— BEGIN Entries supplied —

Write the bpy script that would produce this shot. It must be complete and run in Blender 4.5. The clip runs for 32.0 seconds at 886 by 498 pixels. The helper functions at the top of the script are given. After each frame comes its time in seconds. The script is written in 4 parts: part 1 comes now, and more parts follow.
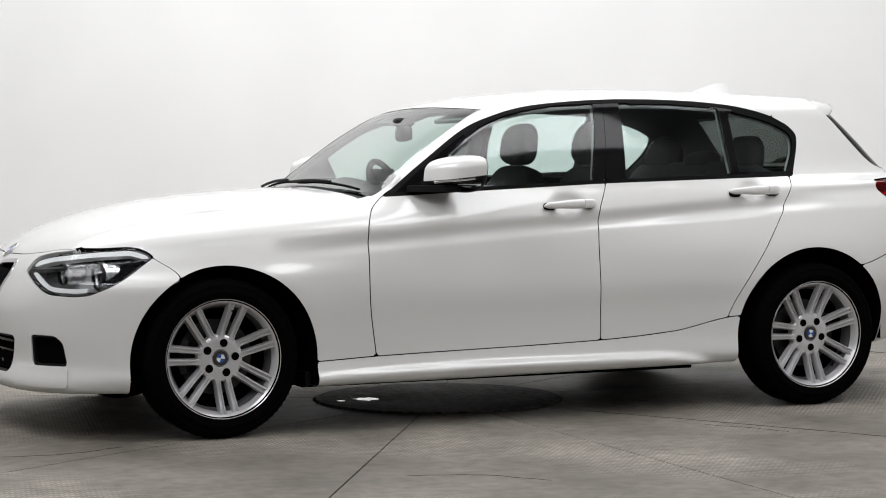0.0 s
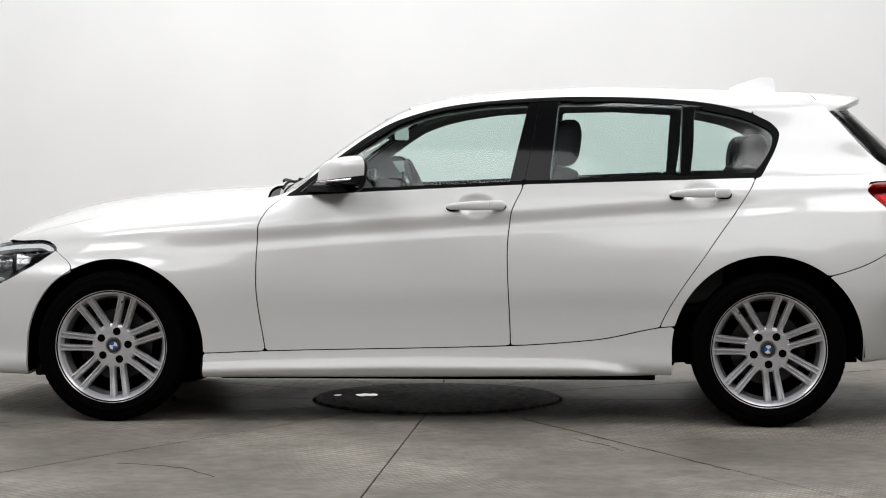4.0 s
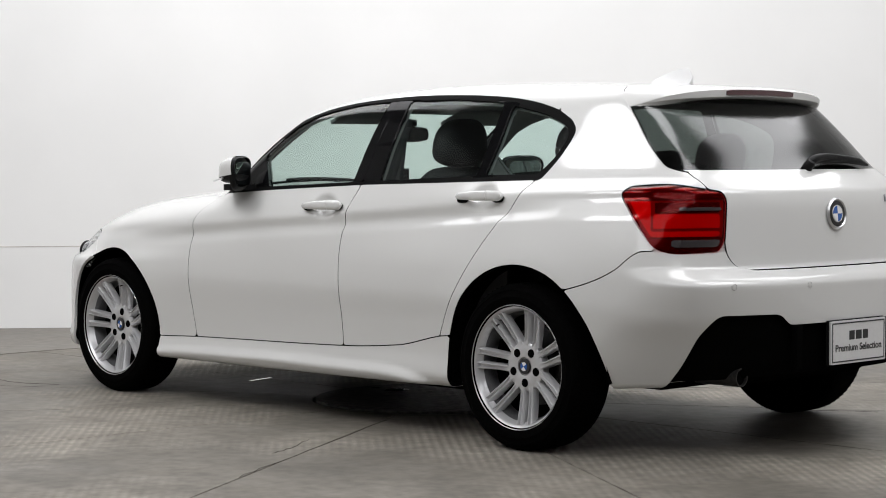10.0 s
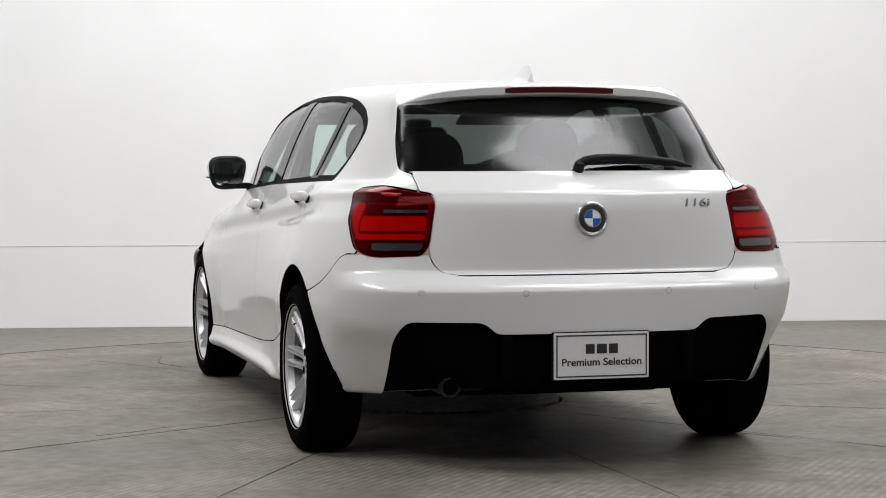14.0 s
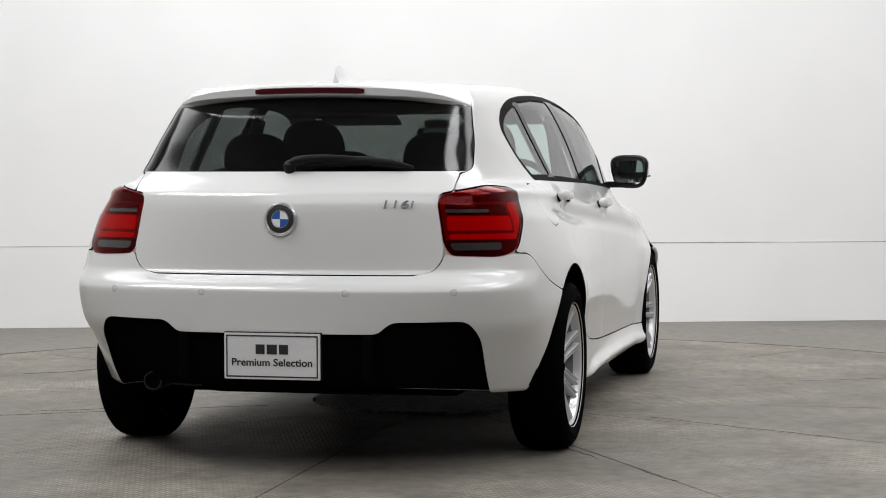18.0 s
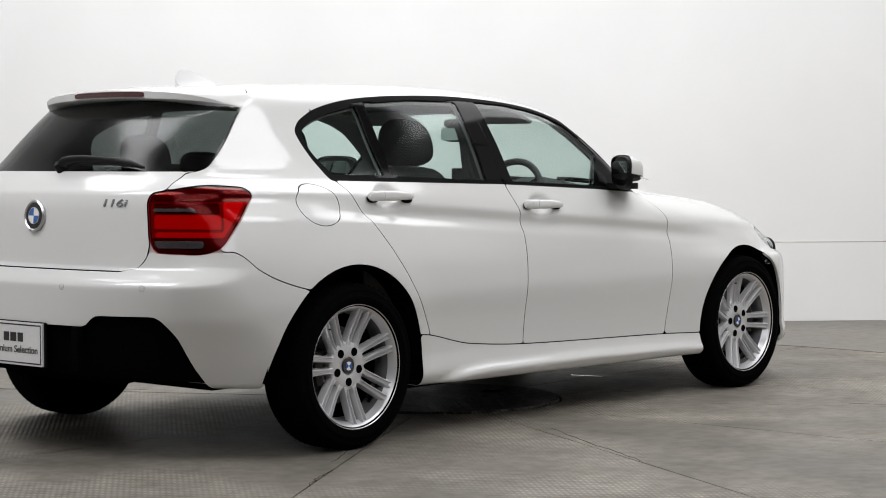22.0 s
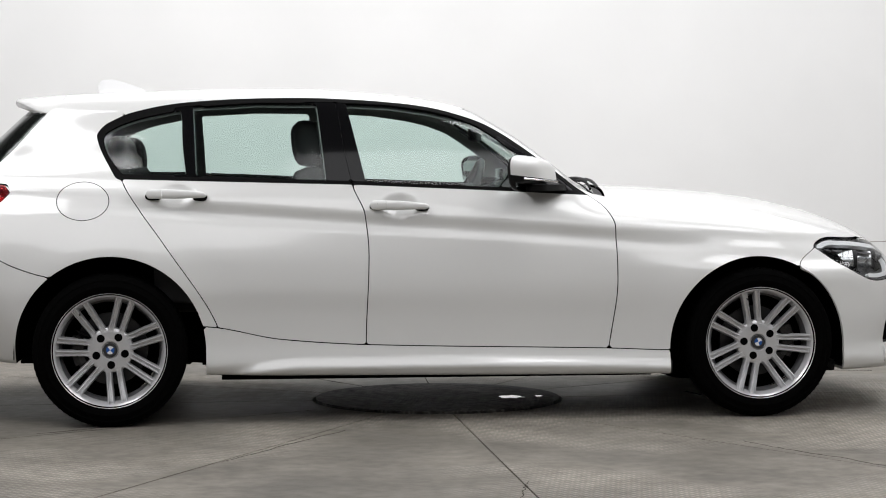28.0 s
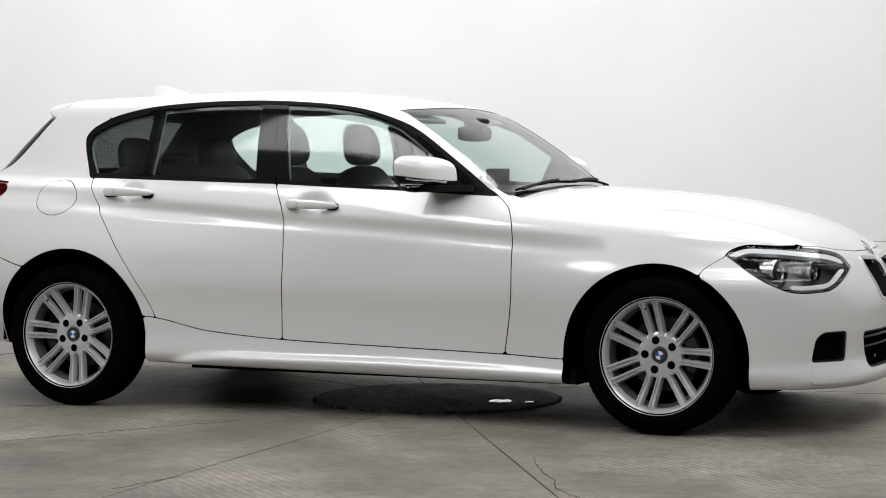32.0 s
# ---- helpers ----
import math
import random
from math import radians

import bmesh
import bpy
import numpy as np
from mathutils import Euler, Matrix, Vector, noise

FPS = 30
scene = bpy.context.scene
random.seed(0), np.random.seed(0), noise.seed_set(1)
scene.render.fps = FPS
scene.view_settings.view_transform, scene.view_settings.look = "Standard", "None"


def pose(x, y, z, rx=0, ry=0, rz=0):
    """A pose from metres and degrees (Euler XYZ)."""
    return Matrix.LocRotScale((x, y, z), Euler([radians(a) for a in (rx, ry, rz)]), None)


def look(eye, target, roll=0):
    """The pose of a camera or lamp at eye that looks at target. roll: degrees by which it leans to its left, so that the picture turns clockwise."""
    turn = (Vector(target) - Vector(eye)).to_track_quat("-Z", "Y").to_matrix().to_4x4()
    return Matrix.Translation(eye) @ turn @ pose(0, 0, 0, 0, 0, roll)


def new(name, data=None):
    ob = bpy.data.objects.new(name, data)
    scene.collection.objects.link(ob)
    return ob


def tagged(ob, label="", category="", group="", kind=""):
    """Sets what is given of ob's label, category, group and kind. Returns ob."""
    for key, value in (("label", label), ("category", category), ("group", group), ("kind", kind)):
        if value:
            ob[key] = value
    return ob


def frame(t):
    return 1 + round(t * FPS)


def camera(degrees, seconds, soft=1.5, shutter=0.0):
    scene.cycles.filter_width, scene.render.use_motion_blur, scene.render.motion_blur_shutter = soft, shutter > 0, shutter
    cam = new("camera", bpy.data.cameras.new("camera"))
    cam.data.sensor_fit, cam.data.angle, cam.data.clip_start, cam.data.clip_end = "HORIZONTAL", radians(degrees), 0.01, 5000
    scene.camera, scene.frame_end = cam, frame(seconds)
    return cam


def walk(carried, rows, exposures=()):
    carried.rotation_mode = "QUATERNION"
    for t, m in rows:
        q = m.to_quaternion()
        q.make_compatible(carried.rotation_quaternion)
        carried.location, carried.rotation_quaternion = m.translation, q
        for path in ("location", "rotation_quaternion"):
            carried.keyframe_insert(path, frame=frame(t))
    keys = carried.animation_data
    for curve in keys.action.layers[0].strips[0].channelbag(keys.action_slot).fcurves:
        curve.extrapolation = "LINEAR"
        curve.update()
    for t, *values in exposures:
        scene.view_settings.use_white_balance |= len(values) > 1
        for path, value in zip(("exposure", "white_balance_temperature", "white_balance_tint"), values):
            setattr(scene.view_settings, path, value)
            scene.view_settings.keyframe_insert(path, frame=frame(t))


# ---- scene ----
# camera on its stand before the turntable; the turntable turns about the origin
cam = camera(24.54, 32.0, soft=1.0)
CAM_POSE = Matrix.Translation((0.0, -9.17, 1.0904)) @ pose(0, 0, 0, 0, 0, -0.1658) @ pose(0, 0, 0, 90 - 2.5821, 0, 0) @ pose(0, 0, 0, 0, 0, -0.152)
walk(cam, [(0.0, CAM_POSE), (32.0, CAM_POSE)])


def turn_at(t):
    """Heading of the turning plate, in degrees, at t seconds."""
    return 204.713 - 7.1137 * t - 0.3605 * (t - 16.0) ** 2 / 100.0


# ---- world and light ----
world = bpy.data.worlds.new("world")
scene.world = world
world.use_nodes = True
world.node_tree.nodes["Background"].inputs[0].default_value = (0.9, 0.95, 1.0, 1)
world.node_tree.nodes["Background"].inputs[1].default_value = 0.02
scene.view_settings.exposure = -0.14


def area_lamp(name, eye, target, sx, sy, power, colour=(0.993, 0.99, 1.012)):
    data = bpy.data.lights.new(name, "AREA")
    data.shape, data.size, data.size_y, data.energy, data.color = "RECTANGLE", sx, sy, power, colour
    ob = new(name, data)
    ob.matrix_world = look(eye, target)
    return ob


# ---- materials ----
def material(name, colour=(0.8, 0.8, 0.8), rough=0.5, metal=0.0, **more):
    m = bpy.data.materials.new(name)
    m.use_nodes = True
    b = m.node_tree.nodes["Principled BSDF"]
    b.inputs["Base Color"].default_value = (*colour, 1)
    b.inputs["Roughness"].default_value = rough
    b.inputs["Metallic"].default_value = metal
    for key, value in more.items():
        b.inputs[key.replace("_", " ")].default_value = value
    return m


def node(m, kind, **values):
    n = m.node_tree.nodes.new(kind)
    for key, value in values.items():
        n.inputs[key].default_value = value
    return n


def link(m, a, b):
    m.node_tree.links.new(a, b)


def noisy(m, scale, detail=6.0, low=0.9, high=1.1, bump=0.0, rough=None, coords="Object", stretch=(1, 1, 1)):
    """Varies the base colour by noise at a real-world scale, with bump and gloss variation."""
    b = m.node_tree.nodes["Principled BSDF"]
    tc = node(m, "ShaderNodeTexCoord")
    mp = node(m, "ShaderNodeMapping")
    mp.inputs["Scale"].default_value = stretch
    link(m, tc.outputs[coords], mp.inputs[0])
    n = node(m, "ShaderNodeTexNoise", Scale=scale, Detail=detail)
    link(m, mp.outputs[0], n.inputs["Vector"])
    mr = node(m, "ShaderNodeMapRange")
    mr.inputs[1].default_value, mr.inputs[2].default_value = 0.3, 0.7
    mr.inputs[3].default_value, mr.inputs[4].default_value = low, high
    link(m, n.outputs["Fac"], mr.inputs[0])
    mix = m.node_tree.nodes.new("ShaderNodeMix")
    mix.data_type, mix.blend_type = "RGBA", "MULTIPLY"
    mix.inputs[0].default_value = 1.0
    src = b.inputs["Base Color"].links
    if src:
        link(m, src[0].from_socket, mix.inputs[6])
    else:
        mix.inputs[6].default_value = b.inputs["Base Color"].default_value
    link(m, mr.outputs[0], mix.inputs[7])
    link(m, mix.outputs[2], b.inputs["Base Color"])
    if rough:
        r = node(m, "ShaderNodeMapRange")
        r.inputs[1].default_value, r.inputs[2].default_value = 0.3, 0.7
        r.inputs[3].default_value, r.inputs[4].default_value = rough
        link(m, n.outputs["Fac"], r.inputs[0])
        link(m, r.outputs[0], b.inputs["Roughness"])
    if bump:
        bp = node(m, "ShaderNodeBump", Strength=1.0, Distance=bump)
        link(m, n.outputs["Fac"], bp.inputs["Height"])
        old = b.inputs["Normal"].links
        if old:
            link(m, old[0].from_socket, bp.inputs["Normal"])
        link(m, bp.outputs[0], b.inputs["Normal"])
    return m


def glass(name, colour, gloss=0.07, rough=0.0):
    """Thin car glass: a tinted see-through pane with a mirror coat by Fresnel."""
    m = bpy.data.materials.new(name)
    m.use_nodes = True
    t = m.node_tree
    t.nodes.clear()
    out = t.nodes.new("ShaderNodeOutputMaterial")
    tr = t.nodes.new("ShaderNodeBsdfTransparent")
    tr.inputs[0].default_value = (*colour, 1)
    gl = t.nodes.new("ShaderNodeBsdfGlossy")
    gl.inputs["Roughness"].default_value = rough
    lw = t.nodes.new("ShaderNodeLayerWeight")
    lw.inputs[0].default_value = 0.5
    pw = t.nodes.new("ShaderNodeMath")
    pw.operation = "POWER"
    pw.inputs[1].default_value = 4.0
    link(m, lw.outputs["Facing"], pw.inputs[0])
    fr = t.nodes.new("ShaderNodeMath")
    fr.operation = "MULTIPLY_ADD"
    fr.inputs[1].default_value = 1.0 - gloss
    fr.inputs[2].default_value = gloss
    link(m, pw.outputs[0], fr.inputs[0])
    mx = t.nodes.new("ShaderNodeMixShader")
    link(m, fr.outputs[0], mx.inputs[0])
    link(m, tr.outputs[0], mx.inputs[1])
    link(m, gl.outputs[0], mx.inputs[2])
    link(m, mx.outputs[0], out.inputs[0])
    return m


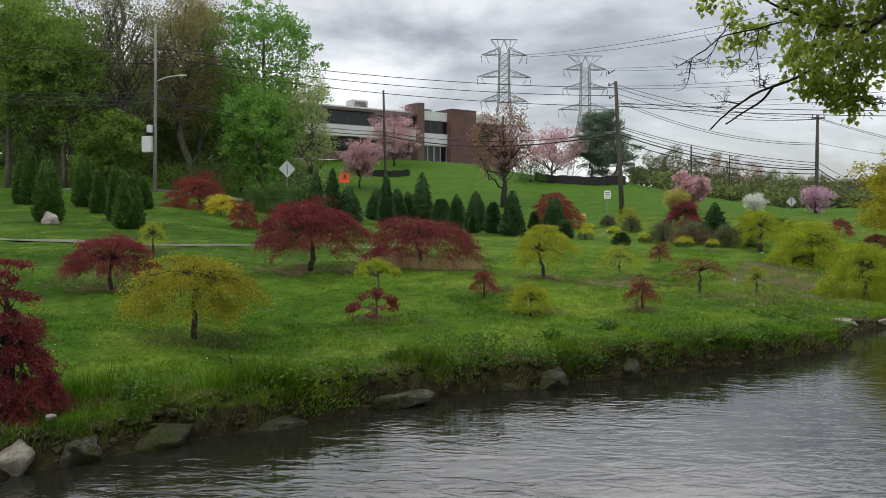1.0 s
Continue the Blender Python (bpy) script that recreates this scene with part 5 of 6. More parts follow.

— END Entries supplied —

# Task directions:
Return all the lines that contain the string "objects".

# Task answer:
    ob = bpy.data.objects.new(name, data)
    scene.collection.objects.link(ob)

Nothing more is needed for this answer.